Walid Arkeh contends that, during a late-summer interview that federal officials acknowledge took place, FBI agents scoffed at his promise to exchange more details for freedom, asylum and protection.
He said the FBI agents didn't appear impressed with his information, and one stood with his hand in his pocket impatiently asking, "Is that all you have? That's old news."
But since Sept. 11, the 35-year-old Jordanian national from Altamonte Springs, Fla., has been grilled by federal agents and whisked to an undisclosed location by state corrections officials. His name and photo -- all traces of his presence in the system -- have been removed from the Department of Corrections Web site.
"I told them something big was going to happen in New York City," Arkeh said in a recent interview with the Orlando Sentinel.
Arkeh said he learned of plots by terrorists led by bin Laden from the trio of fellow inmates while they served time together in a British prison from September 2000 to July 2001.
"I told them there were these three men who were cronies of bin Laden's. I gave them some details but not everything. I thought they would be back in a few days," he said during a November interview.

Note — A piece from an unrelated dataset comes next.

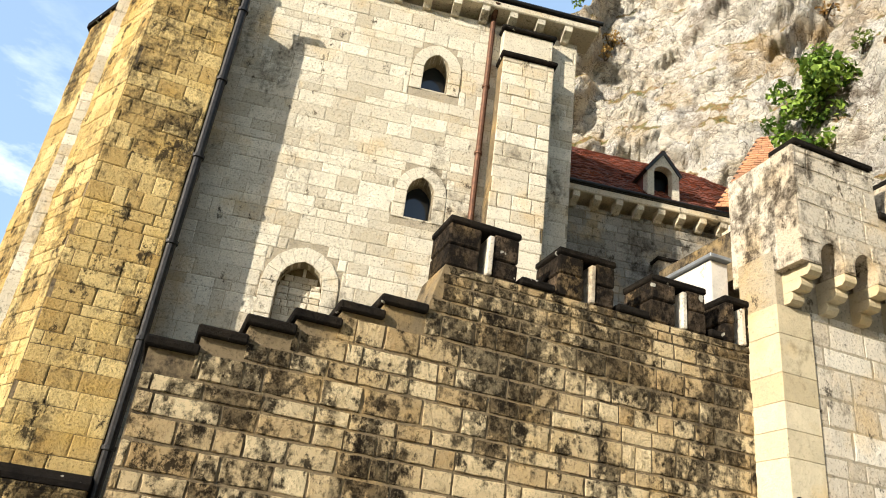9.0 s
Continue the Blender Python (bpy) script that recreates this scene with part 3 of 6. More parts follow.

But the federal agents didn't return until Sept. 11 -- hours after the World Trade Center towers fell and the Pentagon was split open.
The FBI won't provide details of conversations they had with Arkeh either before or after the tragedies, but agents deny he told them anything significant.
"We do not put any credibility into what he said," explained Bill Hajesky, the FBI's Orlando supervisor of special agents. "And when we checked into his background, we found he wasn't credible."
Steve Cole, the Tampa-based spokesman for the U.S. Attorney's Office for the Middle District of Florida, and Tom Turner, the managing assistant U.S. Attorney in Orlando, said they think Arkeh's information about the September attacks in New York was neither fabricated nor a coincidence.